> _Given problem_: Go through the listing and set it down exactly, leaving out its pictures.
--- start Given information ---
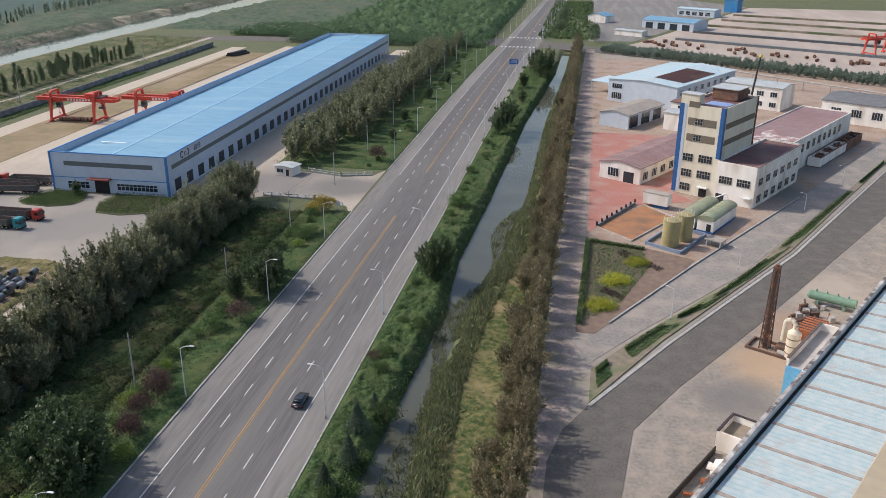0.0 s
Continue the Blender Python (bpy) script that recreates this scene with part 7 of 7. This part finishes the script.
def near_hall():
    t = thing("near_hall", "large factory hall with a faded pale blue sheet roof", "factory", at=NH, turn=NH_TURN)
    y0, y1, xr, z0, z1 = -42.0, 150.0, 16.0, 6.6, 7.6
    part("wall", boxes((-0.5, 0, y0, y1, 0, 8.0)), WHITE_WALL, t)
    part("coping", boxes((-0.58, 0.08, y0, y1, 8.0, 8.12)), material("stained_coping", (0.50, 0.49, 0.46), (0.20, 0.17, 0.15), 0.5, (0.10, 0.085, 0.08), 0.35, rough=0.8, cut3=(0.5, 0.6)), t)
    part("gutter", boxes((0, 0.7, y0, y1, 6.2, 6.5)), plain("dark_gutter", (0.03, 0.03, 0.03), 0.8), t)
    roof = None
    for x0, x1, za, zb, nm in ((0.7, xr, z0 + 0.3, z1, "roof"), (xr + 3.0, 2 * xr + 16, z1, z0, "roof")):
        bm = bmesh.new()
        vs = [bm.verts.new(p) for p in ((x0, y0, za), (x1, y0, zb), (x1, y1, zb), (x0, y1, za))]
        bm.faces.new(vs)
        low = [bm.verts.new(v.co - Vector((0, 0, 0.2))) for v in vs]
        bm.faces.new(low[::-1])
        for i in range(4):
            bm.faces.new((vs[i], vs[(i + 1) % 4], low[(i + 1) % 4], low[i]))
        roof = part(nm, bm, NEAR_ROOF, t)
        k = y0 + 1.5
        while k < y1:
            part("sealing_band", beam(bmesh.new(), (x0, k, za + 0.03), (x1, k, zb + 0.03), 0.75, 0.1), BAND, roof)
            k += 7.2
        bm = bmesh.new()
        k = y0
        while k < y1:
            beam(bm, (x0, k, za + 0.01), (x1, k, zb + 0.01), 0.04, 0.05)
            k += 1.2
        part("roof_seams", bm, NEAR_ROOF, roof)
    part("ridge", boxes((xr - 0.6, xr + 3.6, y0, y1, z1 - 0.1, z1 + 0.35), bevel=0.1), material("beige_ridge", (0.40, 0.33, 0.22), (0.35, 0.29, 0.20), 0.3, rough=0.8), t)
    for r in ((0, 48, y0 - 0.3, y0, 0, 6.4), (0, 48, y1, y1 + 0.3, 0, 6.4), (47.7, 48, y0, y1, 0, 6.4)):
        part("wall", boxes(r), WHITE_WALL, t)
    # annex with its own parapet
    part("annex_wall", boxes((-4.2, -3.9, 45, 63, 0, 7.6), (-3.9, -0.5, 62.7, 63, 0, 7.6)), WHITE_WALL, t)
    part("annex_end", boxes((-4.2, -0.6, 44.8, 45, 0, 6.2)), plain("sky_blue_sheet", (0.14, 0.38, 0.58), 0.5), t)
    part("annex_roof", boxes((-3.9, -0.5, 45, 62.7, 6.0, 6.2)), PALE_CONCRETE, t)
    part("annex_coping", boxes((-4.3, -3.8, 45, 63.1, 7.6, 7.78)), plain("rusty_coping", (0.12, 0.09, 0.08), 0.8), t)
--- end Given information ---
> _Response_:
0.0 s
Continue the Blender Python (bpy) script that recreates this scene with part 7 of 7. This part finishes the script.
def near_hall():
    t = thing("near_hall", "large factory hall with a faded pale blue sheet roof", "factory", at=NH, turn=NH_TURN)
    y0, y1, xr, z0, z1 = -42.0, 150.0, 16.0, 6.6, 7.6
    part("wall", boxes((-0.5, 0, y0, y1, 0, 8.0)), WHITE_WALL, t)
    part("coping", boxes((-0.58, 0.08, y0, y1, 8.0, 8.12)), material("stained_coping", (0.50, 0.49, 0.46), (0.20, 0.17, 0.15), 0.5, (0.10, 0.085, 0.08), 0.35, rough=0.8, cut3=(0.5, 0.6)), t)
    part("gutter", boxes((0, 0.7, y0, y1, 6.2, 6.5)), plain("dark_gutter", (0.03, 0.03, 0.03), 0.8), t)
    roof = None
    for x0, x1, za, zb, nm in ((0.7, xr, z0 + 0.3, z1, "roof"), (xr + 3.0, 2 * xr + 16, z1, z0, "roof")):
        bm = bmesh.new()
        vs = [bm.verts.new(p) for p in ((x0, y0, za), (x1, y0, zb), (x1, y1, zb), (x0, y1, za))]
        bm.faces.new(vs)
        low = [bm.verts.new(v.co - Vector((0, 0, 0.2))) for v in vs]
        bm.faces.new(low[::-1])
        for i in range(4):
            bm.faces.new((vs[i], vs[(i + 1) % 4], low[(i + 1) % 4], low[i]))
        roof = part(nm, bm, NEAR_ROOF, t)
        k = y0 + 1.5
        while k < y1:
            part("sealing_band", beam(bmesh.new(), (x0, k, za + 0.03), (x1, k, zb + 0.03), 0.75, 0.1), BAND, roof)
            k += 7.2
        bm = bmesh.new()
        k = y0
        while k < y1:
            beam(bm, (x0, k, za + 0.01), (x1, k, zb + 0.01), 0.04, 0.05)
            k += 1.2
        part("roof_seams", bm, NEAR_ROOF, roof)
    part("ridge", boxes((xr - 0.6, xr + 3.6, y0, y1, z1 - 0.1, z1 + 0.35), bevel=0.1), material("beige_ridge", (0.40, 0.33, 0.22), (0.35, 0.29, 0.20), 0.3, rough=0.8), t)
    for r in ((0, 48, y0 - 0.3, y0, 0, 6.4), (0, 48, y1, y1 + 0.3, 0, 6.4), (47.7, 48, y0, y1, 0, 6.4)):
        part("wall", boxes(r), WHITE_WALL, t)
    # annex with its own parapet
    part("annex_wall", boxes((-4.2, -3.9, 45, 63, 0, 7.6), (-3.9, -0.5, 62.7, 63, 0, 7.6)), WHITE_WALL, t)
    part("annex_end", boxes((-4.2, -0.6, 44.8, 45, 0, 6.2)), plain("sky_blue_sheet", (0.14, 0.38, 0.58), 0.5), t)
    part("annex_roof", boxes((-3.9, -0.5, 45, 62.7, 6.0, 6.2)), PALE_CONCRETE, t)
    part("annex_coping", boxes((-4.3, -3.8, 45, 63.1, 7.6, 7.78)), plain("rusty_coping", (0.12, 0.09, 0.08), 0.8), t)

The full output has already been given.